Das Verzwickte: Nur sehr selten kommen wir uns selbst dabei auf die Schliche. Meist schleppen wir diese Verhaltensmuster schon so lange mit uns herum, dass wir sie als gegebene Realität wahrnehmen. Man spürt nur den Leidensdruck, ist mit der Situation unglücklich, missversteht das aber als Bestätigung für das eigene Motiv. 

Was hier hilft, sind gezielte Fragen an sich selbst. Sich selbst bewusst beobachten, seine Gedanken, Worte und Taten unter die Lupe nehmen. Die vergangenen Wochen, Monate und Jahre reflektieren und sich fragen: Gibt es einen Zusammenhang bei mir? In welchen Momenten ging es mir nicht gut – und was ist davor passiert? War ich mit einer bestimmten Person oder einer bestimmten Situation konfrontiert?
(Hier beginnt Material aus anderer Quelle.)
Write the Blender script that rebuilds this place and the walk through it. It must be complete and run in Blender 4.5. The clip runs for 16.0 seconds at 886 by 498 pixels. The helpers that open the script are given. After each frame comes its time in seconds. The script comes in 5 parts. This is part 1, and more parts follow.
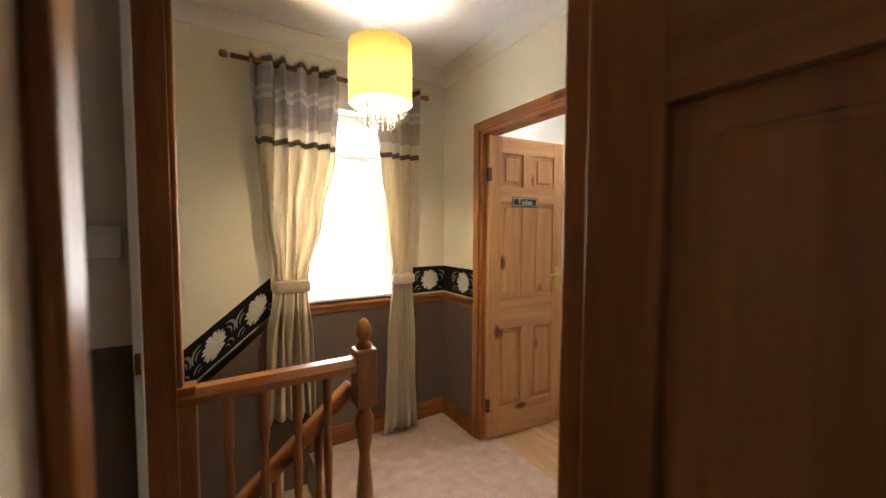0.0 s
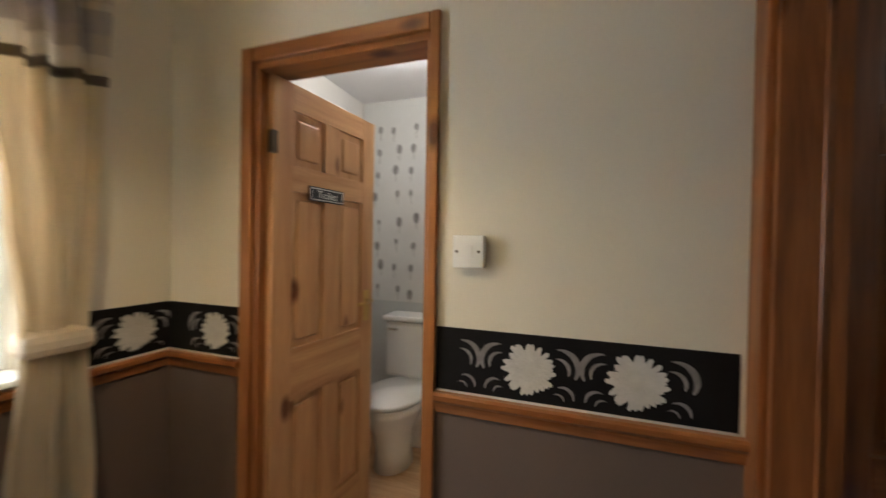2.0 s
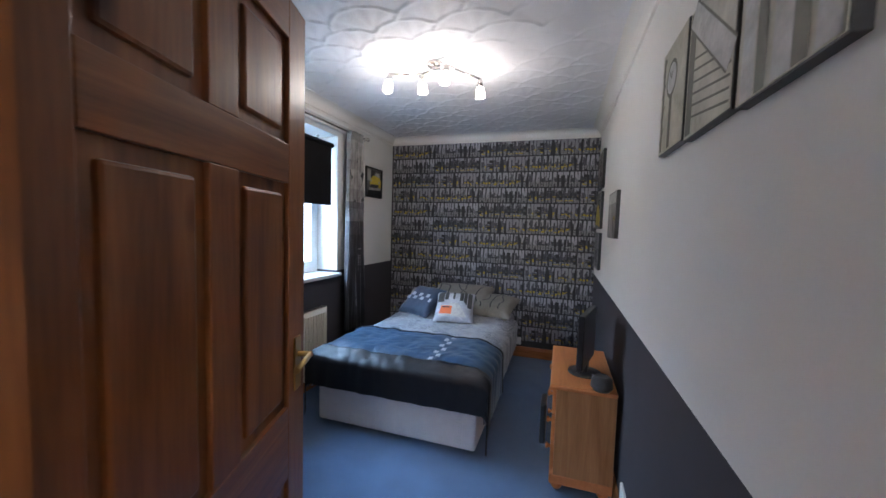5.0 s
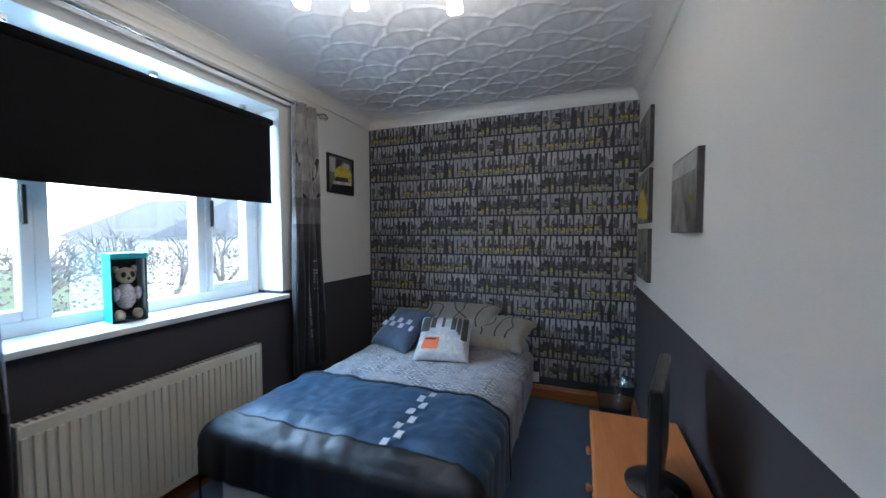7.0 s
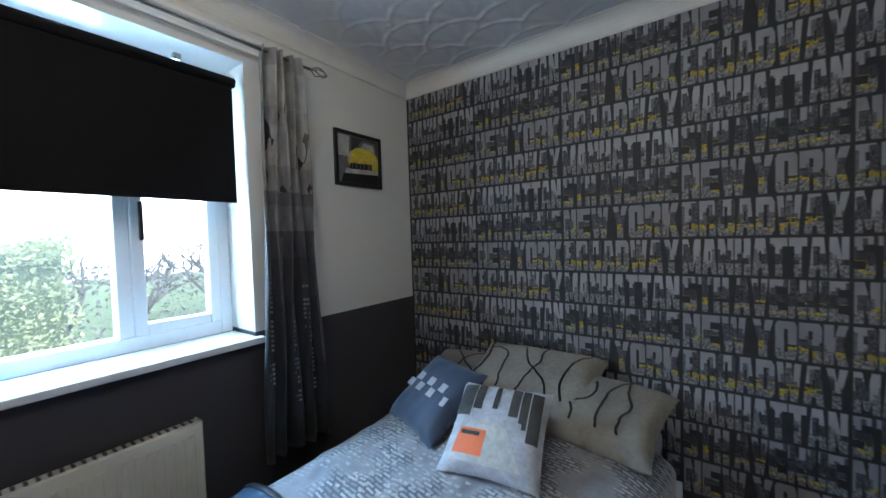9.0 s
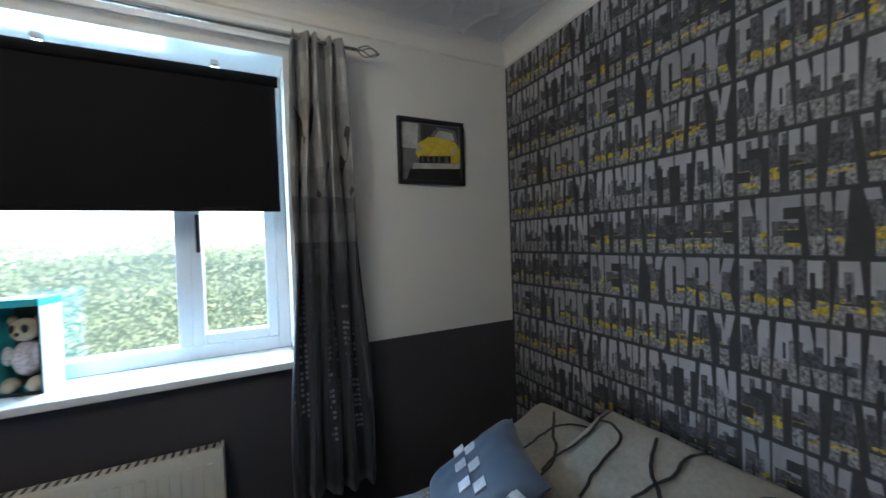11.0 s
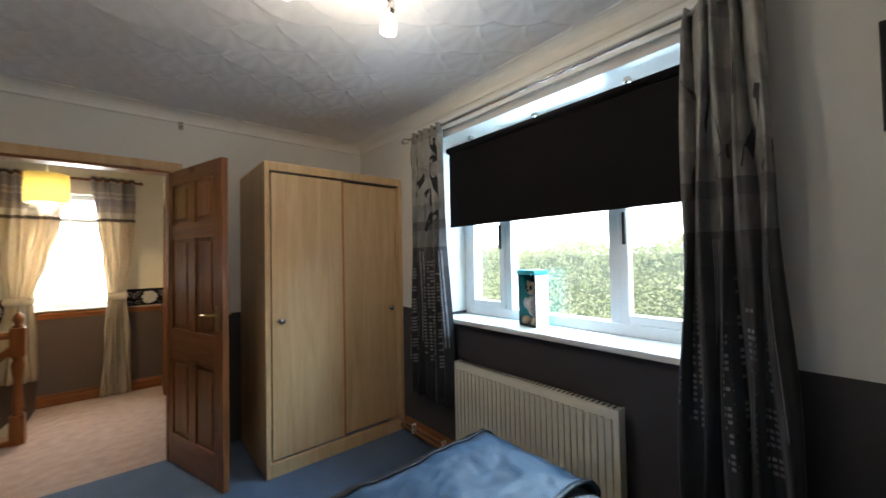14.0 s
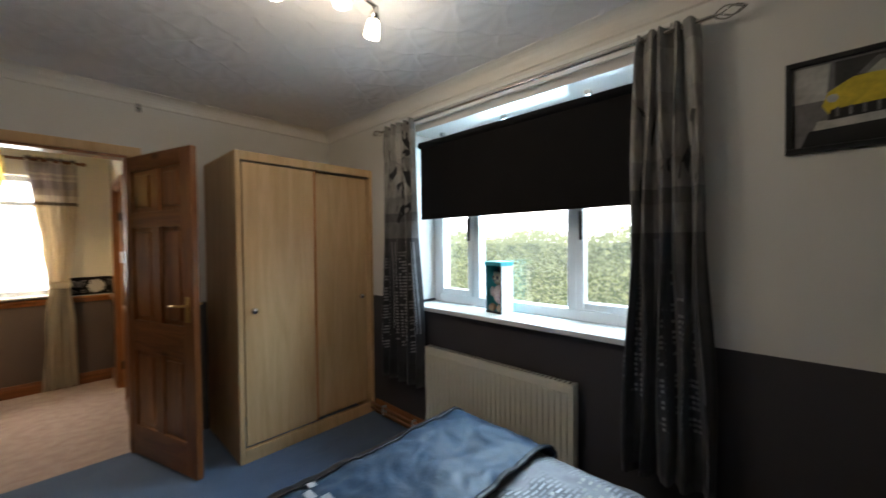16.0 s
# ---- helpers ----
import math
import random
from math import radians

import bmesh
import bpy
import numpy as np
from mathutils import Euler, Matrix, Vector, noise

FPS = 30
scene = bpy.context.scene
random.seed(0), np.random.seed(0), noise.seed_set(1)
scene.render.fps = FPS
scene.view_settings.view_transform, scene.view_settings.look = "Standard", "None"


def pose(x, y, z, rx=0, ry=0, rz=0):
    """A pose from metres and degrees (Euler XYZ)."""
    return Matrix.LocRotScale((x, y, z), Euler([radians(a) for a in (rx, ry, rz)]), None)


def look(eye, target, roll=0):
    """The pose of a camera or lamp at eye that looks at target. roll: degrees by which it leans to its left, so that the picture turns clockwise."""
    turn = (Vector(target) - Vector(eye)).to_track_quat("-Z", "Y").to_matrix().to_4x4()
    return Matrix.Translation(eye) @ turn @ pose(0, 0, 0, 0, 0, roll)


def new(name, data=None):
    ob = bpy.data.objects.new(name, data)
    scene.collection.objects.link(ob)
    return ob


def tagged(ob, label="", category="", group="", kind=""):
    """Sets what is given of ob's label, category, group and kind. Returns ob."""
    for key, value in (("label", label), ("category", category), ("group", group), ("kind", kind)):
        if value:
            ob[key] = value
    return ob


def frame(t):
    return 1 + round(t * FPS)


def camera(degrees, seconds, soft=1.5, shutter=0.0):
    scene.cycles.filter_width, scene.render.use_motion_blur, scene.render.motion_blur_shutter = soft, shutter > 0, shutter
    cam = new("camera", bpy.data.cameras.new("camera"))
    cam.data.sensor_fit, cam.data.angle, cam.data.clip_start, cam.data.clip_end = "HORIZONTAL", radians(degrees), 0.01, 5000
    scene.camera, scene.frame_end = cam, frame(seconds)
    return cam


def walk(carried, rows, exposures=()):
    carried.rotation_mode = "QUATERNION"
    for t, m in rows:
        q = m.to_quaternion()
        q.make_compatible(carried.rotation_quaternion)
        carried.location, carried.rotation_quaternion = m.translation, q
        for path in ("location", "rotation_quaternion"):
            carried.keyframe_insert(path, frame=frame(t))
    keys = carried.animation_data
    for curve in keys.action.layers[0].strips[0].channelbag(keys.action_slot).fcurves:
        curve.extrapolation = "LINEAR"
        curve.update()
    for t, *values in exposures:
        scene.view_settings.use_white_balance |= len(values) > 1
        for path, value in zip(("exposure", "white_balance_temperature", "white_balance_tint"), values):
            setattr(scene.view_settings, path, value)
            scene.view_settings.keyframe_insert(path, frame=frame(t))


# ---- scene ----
cam = camera(101.0, 16.0, shutter=0.4)
PATH = [
    (0, (-2.807, 3.58, 1.33), (-1.748, 5.274, 1.229), 0.2),
    (0.5, (-2.698, 3.775, 1.347), (-1.666, 5.485, 1.24), 0.1),
    (1, (-2.608, 3.966, 1.343), (-1.362, 5.528, 1.25), 0.4),
    (1.5, (-2.48, 4.14, 1.312), (-0.929, 5.401, 1.244), 0.9),
    (2, (-2.41, 4.335, 1.315), (-0.519, 4.985, 1.293), 1.0),
    (2.5, (-2.338, 4.525, 1.385), (-0.380, 4.195, 1.212), 2.6),
    (3, (-2.218, 4.55, 1.348), (-0.575, 3.413, 1.261), 0.6),
    (3.5, (-2.119, 4.441, 1.408), (-0.859, 2.894, 1.274), 1.5),
    (4, (-2.108, 4.262, 1.416), (-1.205, 2.483, 1.284), 0.9),
    (4.5, (-2.021, 4.158, 1.417), (-1.407, 2.26, 1.281), 1.7),
    (7, (-1.903, 3.059, 1.361), (-1.2, 1.189, 1.273), -0.1),
    (7.5, (-1.855, 2.775, 1.376), (-0.938, 1.0, 1.288), -1.2),
    (8, (-1.799, 2.508, 1.388), (-0.769, 0.796, 1.285), -1.2),
    (10.5, (-1.585, 1.357, 1.362), (-0.008, 0.127, 1.368), -1.9),
    (11, (-1.634, 1.232, 1.416), (0.155, 0.339, 1.368), -2.0),
    (11.5, (-1.687, 1.048, 1.422), (0.243, 0.524, 1.384), -1.8),
    (12, (-1.606, 0.932, 1.427), (0.352, 0.526, 1.374), -1.6),
    (12.5, (-1.564, 0.878, 1.397), (0.435, 0.802, 1.38), -1.4),
    (13, (-1.568, 0.768, 1.462), (0.326, 1.408, 1.407), -2.7),
    (13.5, (-1.586, 0.751, 1.464), (0.006, 1.961, 1.411), -2.3),
    (14, (-1.65, 0.665, 1.353), (-0.36, 2.192, 1.399), -1.1),
    (14.5, (-1.747, 0.646, 1.335), (-0.517, 2.222, 1.387), -1.0),
    (15, (-1.826, 0.606, 1.316), (-0.603, 2.188, 1.369), -1.1),
    (15.5, (-1.833, 0.581, 1.318), (-0.607, 2.161, 1.353), -1.2),
    (16, (-1.796, 0.629, 1.397), (-0.344, 2.003, 1.358), -0.6),
]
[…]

Oft kann man mithilfe dieser Reflexionsfragen schon ein Muster, im wahrsten Sinne, erkennen. Und das wiederum ist der erste Schritt in die richtige Richtung, um es nachhaltig zu verändern. Wenn du wissen willst, wie das geht, schau in unserem nächsten Beitrag vorbei!

Und das kann sicher keinem schaden. Denn fest steht, dass jede(r) von uns von dem ein oder anderen negativen Verhaltensmuster beeinträchtigt oder sogar blockiert ist. Denn wir alle folgen Gewohnheiten – und die haben, so wie alles im Leben, oftmals zwei Seiten.